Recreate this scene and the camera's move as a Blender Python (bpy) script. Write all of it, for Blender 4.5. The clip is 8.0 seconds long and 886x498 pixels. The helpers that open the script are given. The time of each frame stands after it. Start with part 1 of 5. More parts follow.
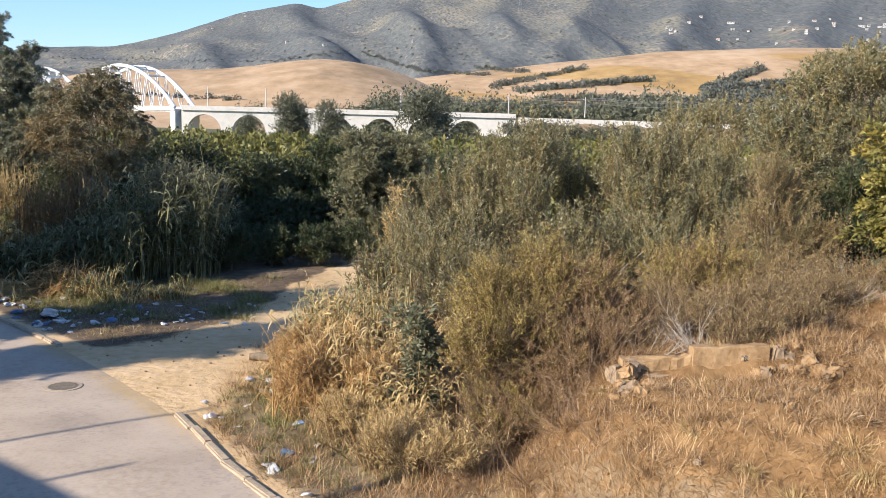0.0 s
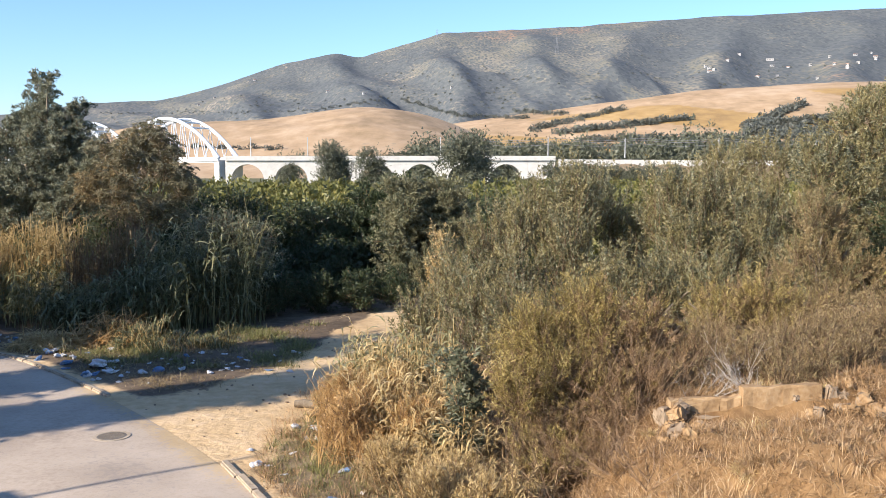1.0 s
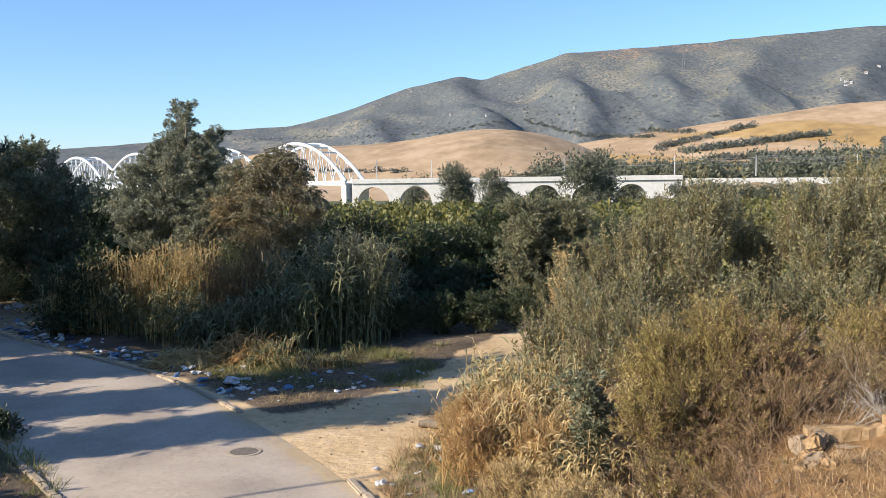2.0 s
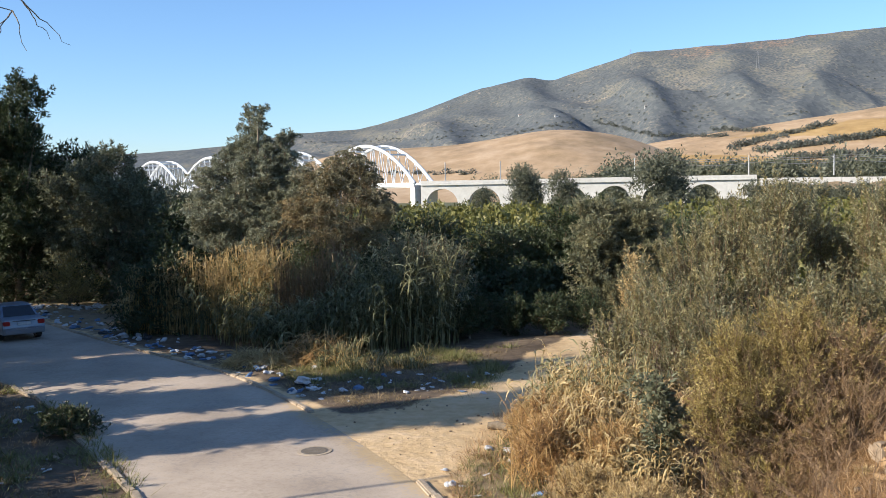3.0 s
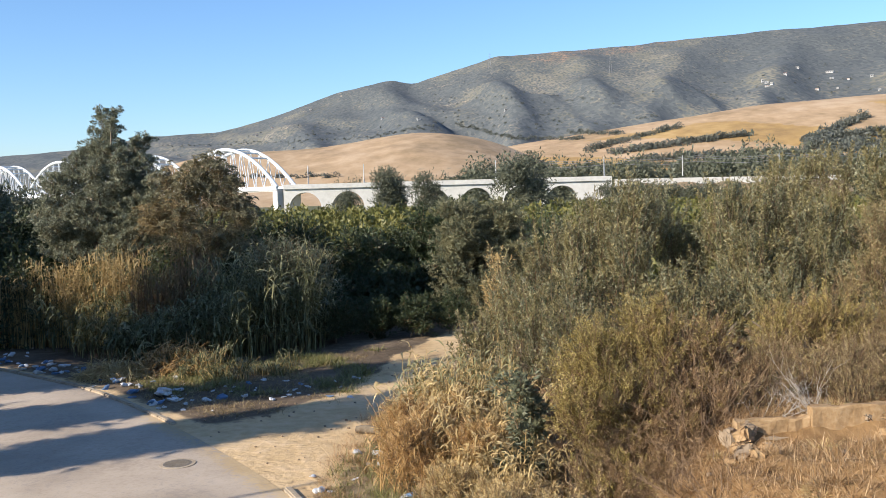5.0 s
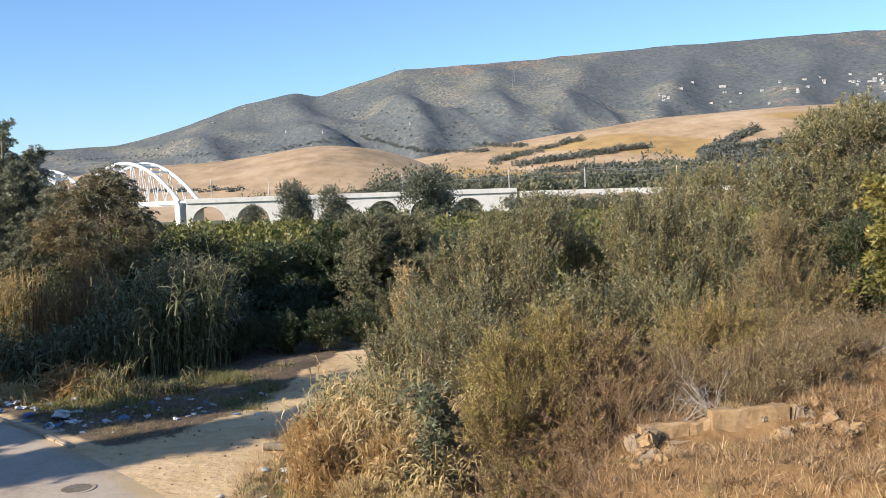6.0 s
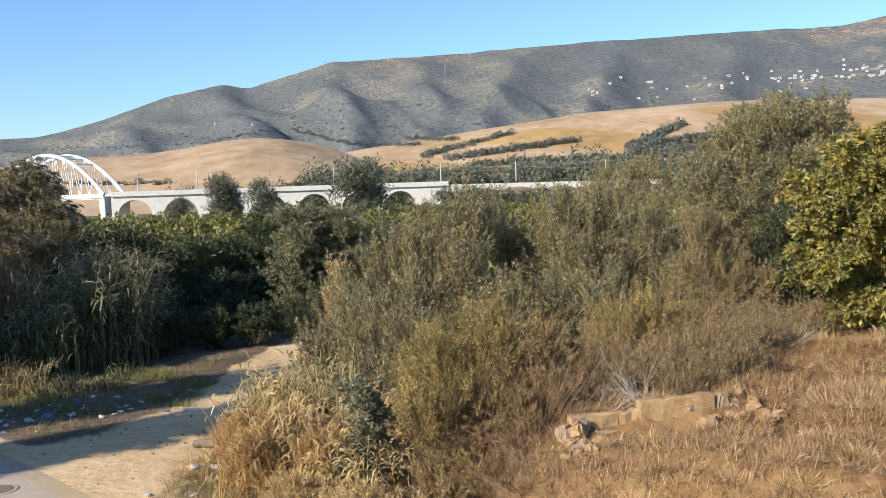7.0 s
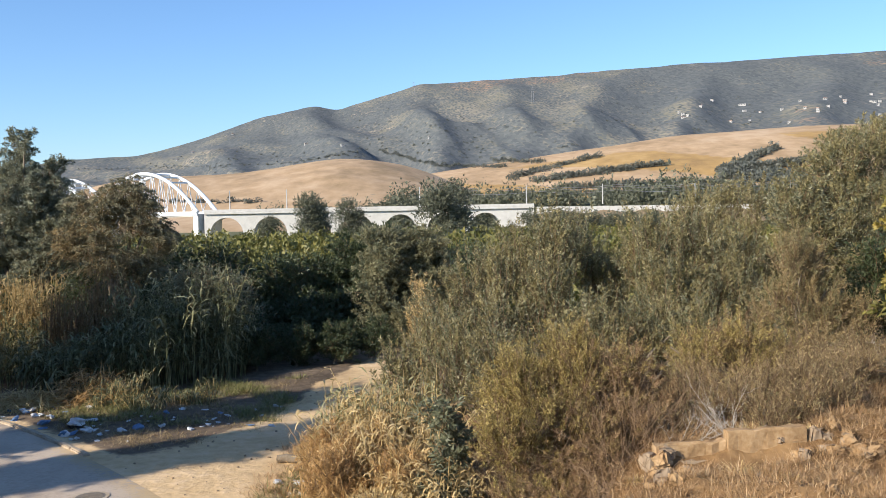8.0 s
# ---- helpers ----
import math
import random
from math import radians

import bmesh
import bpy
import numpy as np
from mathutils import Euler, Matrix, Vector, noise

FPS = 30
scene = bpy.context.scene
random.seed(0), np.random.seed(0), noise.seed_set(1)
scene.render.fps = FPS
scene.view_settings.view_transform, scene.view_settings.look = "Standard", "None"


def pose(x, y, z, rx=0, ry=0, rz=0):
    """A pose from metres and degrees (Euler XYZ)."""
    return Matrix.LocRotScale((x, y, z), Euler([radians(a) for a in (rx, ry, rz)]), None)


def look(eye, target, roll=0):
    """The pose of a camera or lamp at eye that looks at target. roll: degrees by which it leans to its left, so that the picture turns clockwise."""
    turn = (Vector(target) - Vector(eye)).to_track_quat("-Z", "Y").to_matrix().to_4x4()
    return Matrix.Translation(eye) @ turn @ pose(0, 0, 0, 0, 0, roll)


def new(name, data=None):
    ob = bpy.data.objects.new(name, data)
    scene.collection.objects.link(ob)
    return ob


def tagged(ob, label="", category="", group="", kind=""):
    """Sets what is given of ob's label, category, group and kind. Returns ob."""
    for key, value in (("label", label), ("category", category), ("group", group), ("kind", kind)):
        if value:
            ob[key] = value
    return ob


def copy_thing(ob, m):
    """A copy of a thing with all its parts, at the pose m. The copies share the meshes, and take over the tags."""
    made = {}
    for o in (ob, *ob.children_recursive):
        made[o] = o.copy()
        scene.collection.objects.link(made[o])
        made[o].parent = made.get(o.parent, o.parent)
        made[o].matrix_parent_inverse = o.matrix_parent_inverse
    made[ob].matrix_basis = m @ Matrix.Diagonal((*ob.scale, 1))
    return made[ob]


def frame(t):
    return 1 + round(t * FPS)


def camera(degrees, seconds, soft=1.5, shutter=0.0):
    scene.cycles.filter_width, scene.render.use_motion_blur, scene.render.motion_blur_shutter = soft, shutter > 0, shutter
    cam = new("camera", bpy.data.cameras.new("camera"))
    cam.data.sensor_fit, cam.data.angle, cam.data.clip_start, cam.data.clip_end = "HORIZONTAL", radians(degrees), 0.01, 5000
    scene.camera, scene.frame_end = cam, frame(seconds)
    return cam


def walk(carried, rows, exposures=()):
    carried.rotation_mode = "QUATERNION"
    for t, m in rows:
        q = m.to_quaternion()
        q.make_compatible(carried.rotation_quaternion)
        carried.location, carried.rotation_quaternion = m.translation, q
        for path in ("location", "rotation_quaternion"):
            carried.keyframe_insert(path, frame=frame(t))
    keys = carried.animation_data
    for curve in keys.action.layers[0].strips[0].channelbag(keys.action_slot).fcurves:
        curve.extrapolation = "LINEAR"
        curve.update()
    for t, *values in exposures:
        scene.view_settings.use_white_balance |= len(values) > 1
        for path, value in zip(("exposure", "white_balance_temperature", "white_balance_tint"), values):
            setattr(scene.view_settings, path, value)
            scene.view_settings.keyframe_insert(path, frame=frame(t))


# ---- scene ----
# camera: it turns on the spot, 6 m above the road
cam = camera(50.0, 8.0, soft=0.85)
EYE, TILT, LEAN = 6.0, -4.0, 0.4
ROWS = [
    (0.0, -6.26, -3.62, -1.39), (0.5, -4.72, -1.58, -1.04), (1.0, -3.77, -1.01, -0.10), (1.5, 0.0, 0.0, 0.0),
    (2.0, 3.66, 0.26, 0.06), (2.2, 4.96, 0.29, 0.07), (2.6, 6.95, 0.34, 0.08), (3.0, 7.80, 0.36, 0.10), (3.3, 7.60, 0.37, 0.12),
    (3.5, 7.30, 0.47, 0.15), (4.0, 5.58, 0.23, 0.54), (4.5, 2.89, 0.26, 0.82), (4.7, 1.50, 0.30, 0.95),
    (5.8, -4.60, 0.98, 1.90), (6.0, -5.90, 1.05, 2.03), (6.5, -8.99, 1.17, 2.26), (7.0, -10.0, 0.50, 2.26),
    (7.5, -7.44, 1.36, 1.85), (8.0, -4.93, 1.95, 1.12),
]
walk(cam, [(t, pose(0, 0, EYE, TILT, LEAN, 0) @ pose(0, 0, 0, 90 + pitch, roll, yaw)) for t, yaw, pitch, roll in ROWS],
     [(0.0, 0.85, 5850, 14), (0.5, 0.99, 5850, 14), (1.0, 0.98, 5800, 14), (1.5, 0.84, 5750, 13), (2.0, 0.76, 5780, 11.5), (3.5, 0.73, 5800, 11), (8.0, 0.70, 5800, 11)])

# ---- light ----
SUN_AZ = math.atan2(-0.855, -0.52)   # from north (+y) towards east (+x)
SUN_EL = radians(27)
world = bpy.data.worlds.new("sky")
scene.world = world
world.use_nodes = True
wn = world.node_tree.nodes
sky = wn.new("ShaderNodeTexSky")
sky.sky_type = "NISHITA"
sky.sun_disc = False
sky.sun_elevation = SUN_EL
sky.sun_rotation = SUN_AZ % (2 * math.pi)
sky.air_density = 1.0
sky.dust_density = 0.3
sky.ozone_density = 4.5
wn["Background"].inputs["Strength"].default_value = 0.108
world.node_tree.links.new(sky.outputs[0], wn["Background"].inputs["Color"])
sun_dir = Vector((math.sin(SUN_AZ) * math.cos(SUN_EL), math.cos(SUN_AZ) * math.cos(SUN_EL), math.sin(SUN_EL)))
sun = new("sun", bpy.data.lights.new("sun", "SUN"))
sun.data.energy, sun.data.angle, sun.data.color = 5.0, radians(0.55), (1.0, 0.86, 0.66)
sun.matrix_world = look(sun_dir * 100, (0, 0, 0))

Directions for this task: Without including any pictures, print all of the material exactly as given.

Answer in full:
Recreate this scene and the camera's move as a Blender Python (bpy) script. Write all of it, for Blender 4.5. The clip is 8.0 seconds long and 886x498 pixels. The helpers that open the script are given. The time of each frame stands after it. Start with part 1 of 5. More parts follow.
0.0 s
1.0 s
2.0 s
3.0 s
5.0 s
6.0 s
7.0 s
8.0 s
# ---- helpers ----
import math
import random
from math import radians

import bmesh
import bpy
import numpy as np
from mathutils import Euler, Matrix, Vector, noise

FPS = 30
scene = bpy.context.scene
random.seed(0), np.random.seed(0), noise.seed_set(1)
scene.render.fps = FPS
scene.view_settings.view_transform, scene.view_settings.look = "Standard", "None"


def pose(x, y, z, rx=0, ry=0, rz=0):
    """A pose from metres and degrees (Euler XYZ)."""
    return Matrix.LocRotScale((x, y, z), Euler([radians(a) for a in (rx, ry, rz)]), None)


def look(eye, target, roll=0):
    """The pose of a camera or lamp at eye that looks at target. roll: degrees by which it leans to its left, so that the picture turns clockwise."""
    turn = (Vector(target) - Vector(eye)).to_track_quat("-Z", "Y").to_matrix().to_4x4()
    return Matrix.Translation(eye) @ turn @ pose(0, 0, 0, 0, 0, roll)


def new(name, data=None):
    ob = bpy.data.objects.new(name, data)
    scene.collection.objects.link(ob)
    return ob


def tagged(ob, label="", category="", group="", kind=""):
    """Sets what is given of ob's label, category, group and kind. Returns ob."""
    for key, value in (("label", label), ("category", category), ("group", group), ("kind", kind)):
        if value:
            ob[key] = value
    return ob


def copy_thing(ob, m):
    """A copy of a thing with all its parts, at the pose m. The copies share the meshes, and take over the tags."""
    made = {}
    for o in (ob, *ob.children_recursive):
        made[o] = o.copy()
        scene.collection.objects.link(made[o])
        made[o].parent = made.get(o.parent, o.parent)
        made[o].matrix_parent_inverse = o.matrix_parent_inverse
    made[ob].matrix_basis = m @ Matrix.Diagonal((*ob.scale, 1))
    return made[ob]


def frame(t):
    return 1 + round(t * FPS)


def camera(degrees, seconds, soft=1.5, shutter=0.0):
    scene.cycles.filter_width, scene.render.use_motion_blur, scene.render.motion_blur_shutter = soft, shutter > 0, shutter
    cam = new("camera", bpy.data.cameras.new("camera"))
    cam.data.sensor_fit, cam.data.angle, cam.data.clip_start, cam.data.clip_end = "HORIZONTAL", radians(degrees), 0.01, 5000
    scene.camera, scene.frame_end = cam, frame(seconds)
    return cam


def walk(carried, rows, exposures=()):
    carried.rotation_mode = "QUATERNION"
    for t, m in rows:
        q = m.to_quaternion()
        q.make_compatible(carried.rotation_quaternion)
        carried.location, carried.rotation_quaternion = m.translation, q
        for path in ("location", "rotation_quaternion"):
            carried.keyframe_insert(path, frame=frame(t))
    keys = carried.animation_data
    for curve in keys.action.layers[0].strips[0].channelbag(keys.action_slot).fcurves:
        curve.extrapolation = "LINEAR"
        curve.update()
    for t, *values in exposures:
        scene.view_settings.use_white_balance |= len(values) > 1
        for path, value in zip(("exposure", "white_balance_temperature", "white_balance_tint"), values):
            setattr(scene.view_settings, path, value)
            scene.view_settings.keyframe_insert(path, frame=frame(t))


# ---- scene ----
# camera: it turns on the spot, 6 m above the road
cam = camera(50.0, 8.0, soft=0.85)
EYE, TILT, LEAN = 6.0, -4.0, 0.4
ROWS = [
    (0.0, -6.26, -3.62, -1.39), (0.5, -4.72, -1.58, -1.04), (1.0, -3.77, -1.01, -0.10), (1.5, 0.0, 0.0, 0.0),
    (2.0, 3.66, 0.26, 0.06), (2.2, 4.96, 0.29, 0.07), (2.6, 6.95, 0.34, 0.08), (3.0, 7.80, 0.36, 0.10), (3.3, 7.60, 0.37, 0.12),
    (3.5, 7.30, 0.47, 0.15), (4.0, 5.58, 0.23, 0.54), (4.5, 2.89, 0.26, 0.82), (4.7, 1.50, 0.30, 0.95),
    (5.8, -4.60, 0.98, 1.90), (6.0, -5.90, 1.05, 2.03), (6.5, -8.99, 1.17, 2.26), (7.0, -10.0, 0.50, 2.26),
    (7.5, -7.44, 1.36, 1.85), (8.0, -4.93, 1.95, 1.12),
]
walk(cam, [(t, pose(0, 0, EYE, TILT, LEAN, 0) @ pose(0, 0, 0, 90 + pitch, roll, yaw)) for t, yaw, pitch, roll in ROWS],
     [(0.0, 0.85, 5850, 14), (0.5, 0.99, 5850, 14), (1.0, 0.98, 5800, 14), (1.5, 0.84, 5750, 13), (2.0, 0.76, 5780, 11.5), (3.5, 0.73, 5800, 11), (8.0, 0.70, 5800, 11)])

# ---- light ----
SUN_AZ = math.atan2(-0.855, -0.52)   # from north (+y) towards east (+x)
SUN_EL = radians(27)
world = bpy.data.worlds.new("sky")
scene.world = world
world.use_nodes = True
wn = world.node_tree.nodes
sky = wn.new("ShaderNodeTexSky")
sky.sky_type = "NISHITA"
sky.sun_disc = False
sky.sun_elevation = SUN_EL
sky.sun_rotation = SUN_AZ % (2 * math.pi)
sky.air_density = 1.0
sky.dust_density = 0.3
sky.ozone_density = 4.5
wn["Background"].inputs["Strength"].default_value = 0.108
world.node_tree.links.new(sky.outputs[0], wn["Background"].inputs["Color"])
sun_dir = Vector((math.sin(SUN_AZ) * math.cos(SUN_EL), math.cos(SUN_AZ) * math.cos(SUN_EL), math.sin(SUN_EL)))
sun = new("sun", bpy.data.lights.new("sun", "SUN"))
sun.data.energy, sun.data.angle, sun.data.color = 5.0, radians(0.55), (1.0, 0.86, 0.66)
sun.matrix_world = look(sun_dir * 100, (0, 0, 0))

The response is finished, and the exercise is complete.